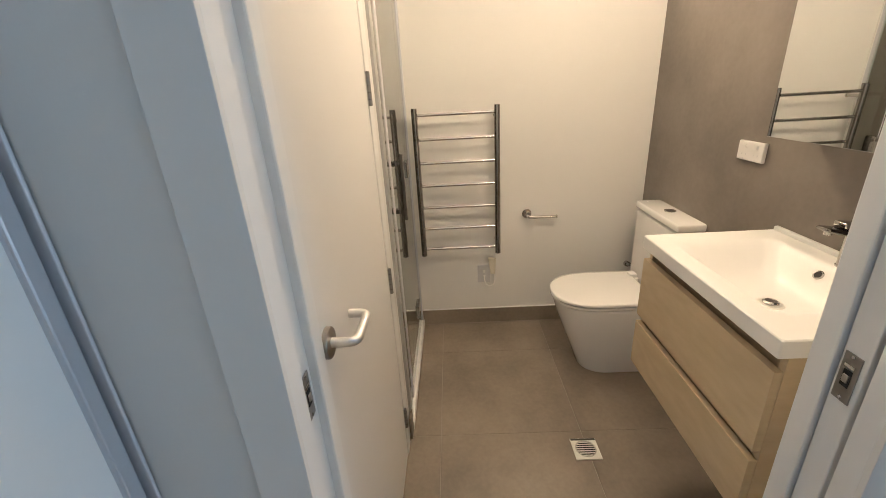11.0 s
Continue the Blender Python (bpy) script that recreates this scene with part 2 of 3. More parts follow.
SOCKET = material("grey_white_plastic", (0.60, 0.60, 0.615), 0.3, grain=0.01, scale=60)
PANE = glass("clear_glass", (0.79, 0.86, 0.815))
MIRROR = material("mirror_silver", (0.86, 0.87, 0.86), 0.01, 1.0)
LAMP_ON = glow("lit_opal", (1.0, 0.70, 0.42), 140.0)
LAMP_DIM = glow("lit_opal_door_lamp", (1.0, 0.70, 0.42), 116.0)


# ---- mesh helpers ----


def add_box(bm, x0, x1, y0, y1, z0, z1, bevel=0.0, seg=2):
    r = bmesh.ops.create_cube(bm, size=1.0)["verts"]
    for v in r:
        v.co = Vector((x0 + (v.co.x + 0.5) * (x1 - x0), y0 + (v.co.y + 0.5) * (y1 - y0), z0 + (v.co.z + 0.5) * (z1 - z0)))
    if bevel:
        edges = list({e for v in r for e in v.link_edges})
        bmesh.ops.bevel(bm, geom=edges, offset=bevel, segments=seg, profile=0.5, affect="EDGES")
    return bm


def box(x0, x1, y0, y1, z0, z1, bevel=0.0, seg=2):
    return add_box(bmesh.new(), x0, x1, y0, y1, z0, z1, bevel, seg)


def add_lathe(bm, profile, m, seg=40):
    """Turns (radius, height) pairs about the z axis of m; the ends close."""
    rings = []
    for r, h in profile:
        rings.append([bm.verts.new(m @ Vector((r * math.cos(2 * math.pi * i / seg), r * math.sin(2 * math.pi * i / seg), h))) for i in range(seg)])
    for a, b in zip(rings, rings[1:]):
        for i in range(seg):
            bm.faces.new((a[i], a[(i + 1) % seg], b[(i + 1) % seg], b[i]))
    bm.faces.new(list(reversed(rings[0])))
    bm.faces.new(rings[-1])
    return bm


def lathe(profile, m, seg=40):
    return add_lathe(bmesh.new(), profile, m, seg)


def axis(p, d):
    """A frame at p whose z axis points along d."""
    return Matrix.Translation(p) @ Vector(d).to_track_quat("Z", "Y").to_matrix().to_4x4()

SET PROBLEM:
Replicate the material above verbatim; images stay out of the copy.

WRITTEN RESPONSE:
11.0 s
Continue the Blender Python (bpy) script that recreates this scene with part 2 of 3. More parts follow.
SOCKET = material("grey_white_plastic", (0.60, 0.60, 0.615), 0.3, grain=0.01, scale=60)
PANE = glass("clear_glass", (0.79, 0.86, 0.815))
MIRROR = material("mirror_silver", (0.86, 0.87, 0.86), 0.01, 1.0)
LAMP_ON = glow("lit_opal", (1.0, 0.70, 0.42), 140.0)
LAMP_DIM = glow("lit_opal_door_lamp", (1.0, 0.70, 0.42), 116.0)


# ---- mesh helpers ----


def add_box(bm, x0, x1, y0, y1, z0, z1, bevel=0.0, seg=2):
    r = bmesh.ops.create_cube(bm, size=1.0)["verts"]
    for v in r:
        v.co = Vector((x0 + (v.co.x + 0.5) * (x1 - x0), y0 + (v.co.y + 0.5) * (y1 - y0), z0 + (v.co.z + 0.5) * (z1 - z0)))
    if bevel:
        edges = list({e for v in r for e in v.link_edges})
        bmesh.ops.bevel(bm, geom=edges, offset=bevel, segments=seg, profile=0.5, affect="EDGES")
    return bm


def box(x0, x1, y0, y1, z0, z1, bevel=0.0, seg=2):
    return add_box(bmesh.new(), x0, x1, y0, y1, z0, z1, bevel, seg)


def add_lathe(bm, profile, m, seg=40):
    """Turns (radius, height) pairs about the z axis of m; the ends close."""
    rings = []
    for r, h in profile:
        rings.append([bm.verts.new(m @ Vector((r * math.cos(2 * math.pi * i / seg), r * math.sin(2 * math.pi * i / seg), h))) for i in range(seg)])
    for a, b in zip(rings, rings[1:]):
        for i in range(seg):
            bm.faces.new((a[i], a[(i + 1) % seg], b[(i + 1) % seg], b[i]))
    bm.faces.new(list(reversed(rings[0])))
    bm.faces.new(rings[-1])
    return bm


def lathe(profile, m, seg=40):
    return add_lathe(bmesh.new(), profile, m, seg)


def axis(p, d):
    """A frame at p whose z axis points along d."""
    return Matrix.Translation(p) @ Vector(d).to_track_quat("Z", "Y").to_matrix().to_4x4()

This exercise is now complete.